Michael Napier is due to announce this week whether he is to stand against Michael Mathews in this summer's Law Society presidential elections.
Last week David McIntosh guaranteed a contested election by putting his name forward for vice-president against Robert Sayer, the current deputy vice-president.
In a letter to council members Napier, senior partner at Irwin Mitchell, said he wanted to avoid the speculation running on for much longer.
Responding to criticism from Sayer, that the profession did not want a divisive election, he wrote: “Nobody was surprised or voiced disapproval of last year's elections for all three office holder's positions.”
He said that despite a recent customer focus survey show-ing dissatisfaction in the profession with contested elections he did not believe it was “trenchantly opposed to the further use of open democracy for the right reasons in the choice of its leaders”.

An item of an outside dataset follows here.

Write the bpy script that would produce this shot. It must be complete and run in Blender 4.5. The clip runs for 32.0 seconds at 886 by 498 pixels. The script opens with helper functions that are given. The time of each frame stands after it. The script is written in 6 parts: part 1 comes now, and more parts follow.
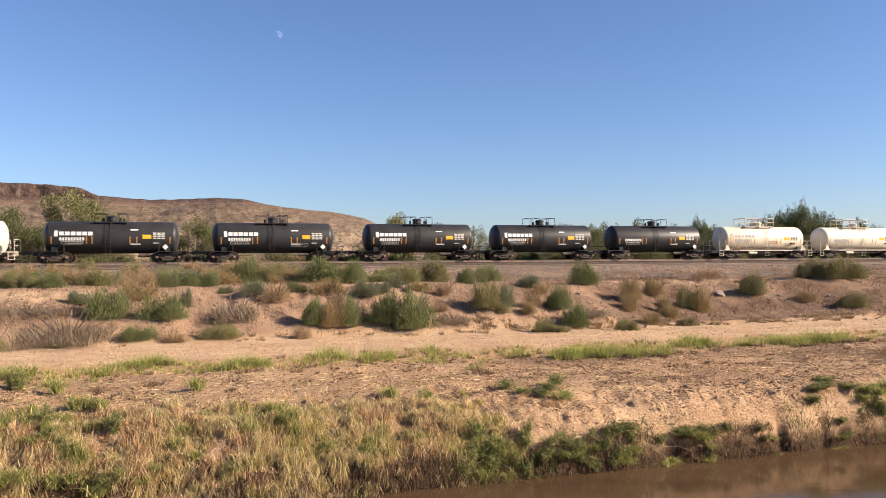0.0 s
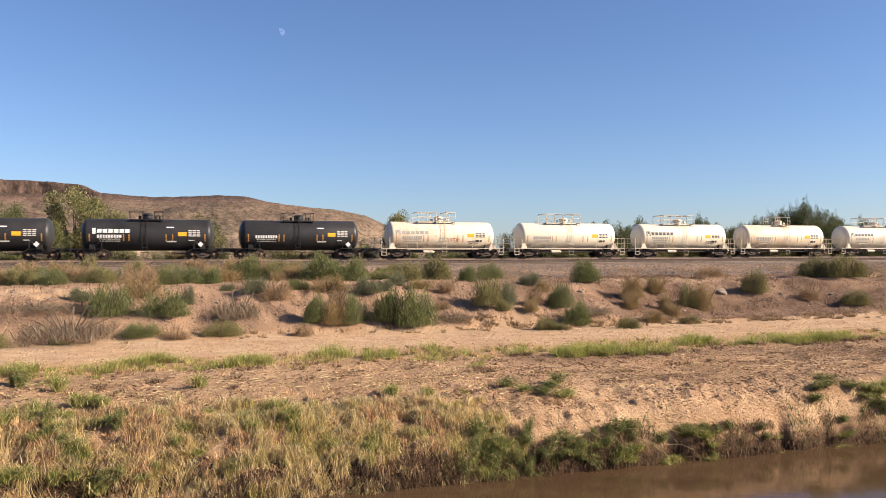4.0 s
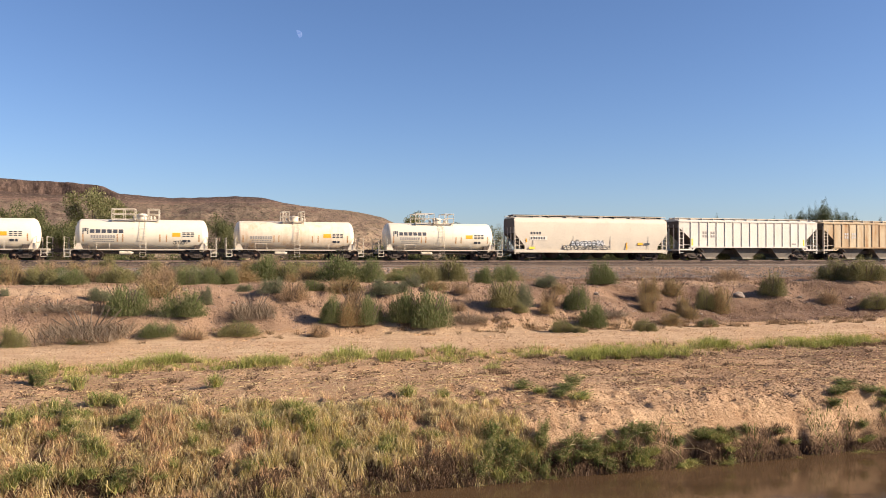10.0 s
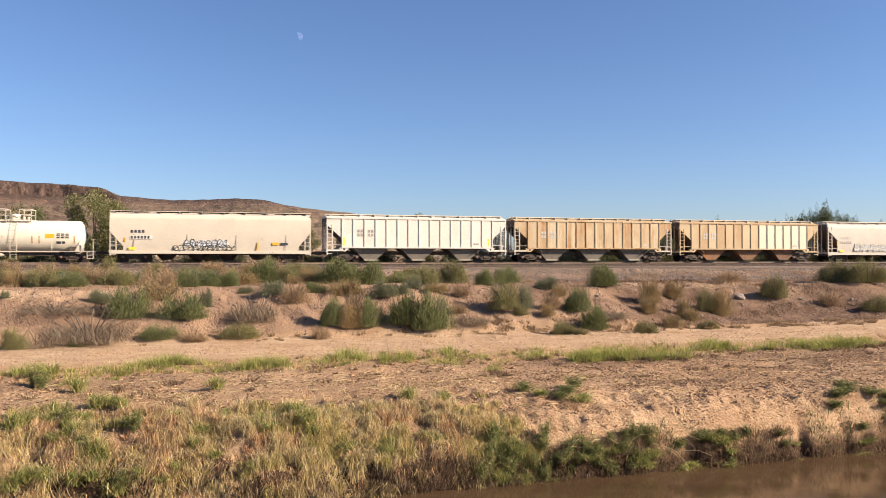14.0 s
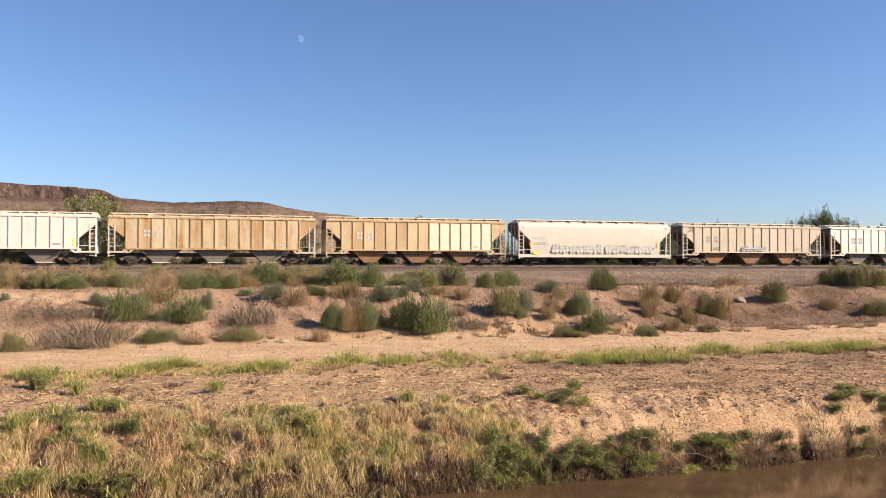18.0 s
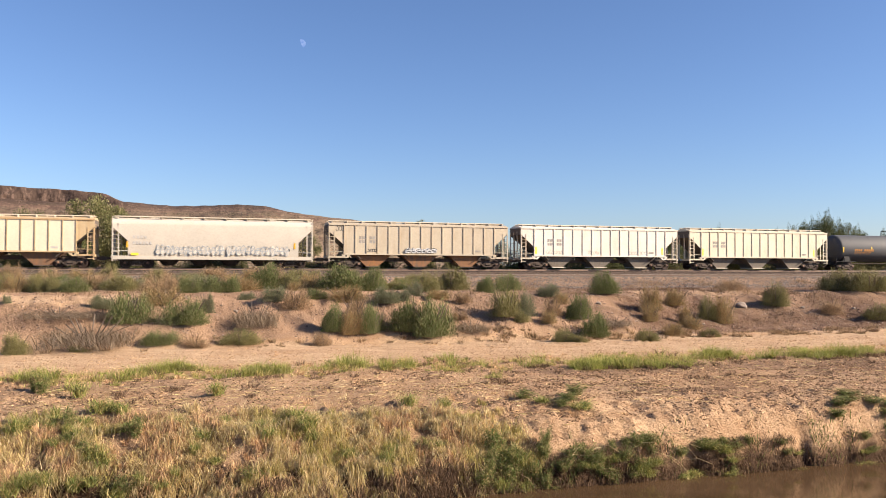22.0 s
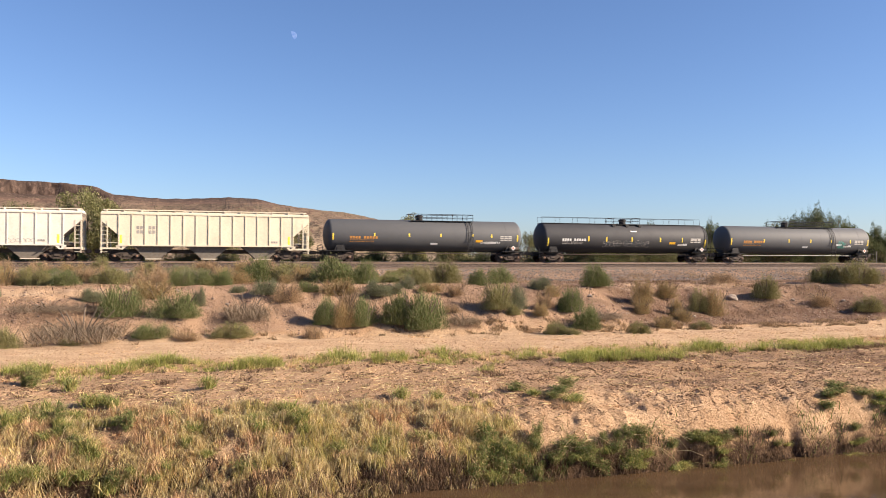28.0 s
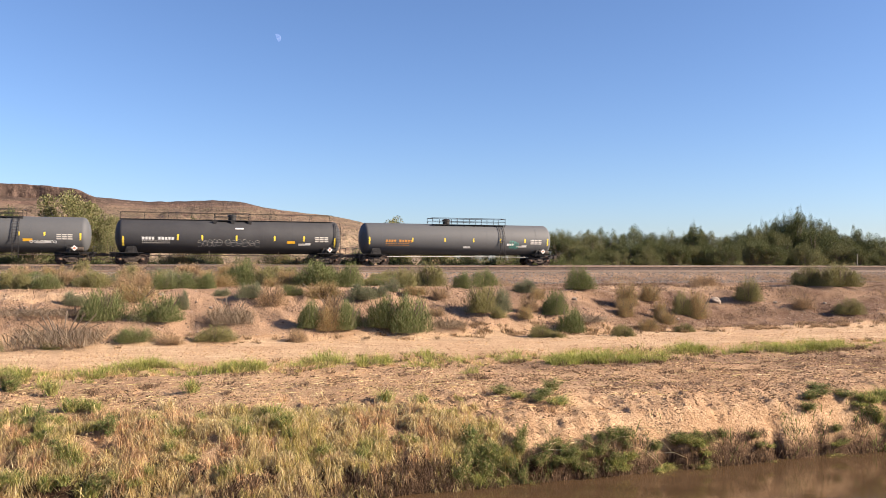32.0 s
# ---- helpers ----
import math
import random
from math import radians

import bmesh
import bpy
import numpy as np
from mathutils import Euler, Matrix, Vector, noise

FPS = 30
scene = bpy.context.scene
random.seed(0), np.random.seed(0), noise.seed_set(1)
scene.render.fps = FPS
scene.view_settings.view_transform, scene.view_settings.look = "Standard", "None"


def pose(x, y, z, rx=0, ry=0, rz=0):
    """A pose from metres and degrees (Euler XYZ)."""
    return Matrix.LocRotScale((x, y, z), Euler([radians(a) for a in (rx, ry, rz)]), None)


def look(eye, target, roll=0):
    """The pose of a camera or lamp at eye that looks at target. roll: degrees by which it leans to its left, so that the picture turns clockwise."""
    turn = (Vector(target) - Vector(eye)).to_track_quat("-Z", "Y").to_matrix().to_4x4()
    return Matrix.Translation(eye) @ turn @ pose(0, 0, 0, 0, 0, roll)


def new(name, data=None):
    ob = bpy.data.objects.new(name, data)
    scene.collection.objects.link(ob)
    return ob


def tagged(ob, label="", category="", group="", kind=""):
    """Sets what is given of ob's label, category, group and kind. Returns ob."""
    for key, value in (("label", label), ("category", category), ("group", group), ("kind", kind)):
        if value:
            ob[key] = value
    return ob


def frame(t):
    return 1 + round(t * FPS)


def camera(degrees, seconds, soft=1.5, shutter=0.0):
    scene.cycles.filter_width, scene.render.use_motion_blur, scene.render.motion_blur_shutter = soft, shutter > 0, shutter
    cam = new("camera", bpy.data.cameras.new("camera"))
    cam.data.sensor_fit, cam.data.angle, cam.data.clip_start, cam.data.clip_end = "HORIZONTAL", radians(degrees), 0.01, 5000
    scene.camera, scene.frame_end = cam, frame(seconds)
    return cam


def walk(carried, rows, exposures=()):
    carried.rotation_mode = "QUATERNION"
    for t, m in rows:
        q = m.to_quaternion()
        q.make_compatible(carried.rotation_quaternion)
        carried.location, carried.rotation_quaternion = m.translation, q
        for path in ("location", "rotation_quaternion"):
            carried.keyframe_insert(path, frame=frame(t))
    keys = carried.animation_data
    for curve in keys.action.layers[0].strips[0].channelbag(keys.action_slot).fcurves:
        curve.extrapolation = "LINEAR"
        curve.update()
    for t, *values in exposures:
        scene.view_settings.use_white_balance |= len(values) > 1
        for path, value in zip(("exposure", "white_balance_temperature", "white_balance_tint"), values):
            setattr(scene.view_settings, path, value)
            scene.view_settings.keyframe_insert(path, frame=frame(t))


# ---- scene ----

In a different statement he gave his backing to McIntosh: “He will be the right person in the right place at the right time.” But the the various candidates are already being viewed cynically by some council members. Former president Martin Mears said last year McIntosh had emphasised how damaging contested elections were. Backing the Sayer/Mathews ticket, he asked: “What has changed?”
As for his former comrade Sayer, Mears said: “He must now, I fear, meditate on the usual fate of those who change their colours. God is not mocked!”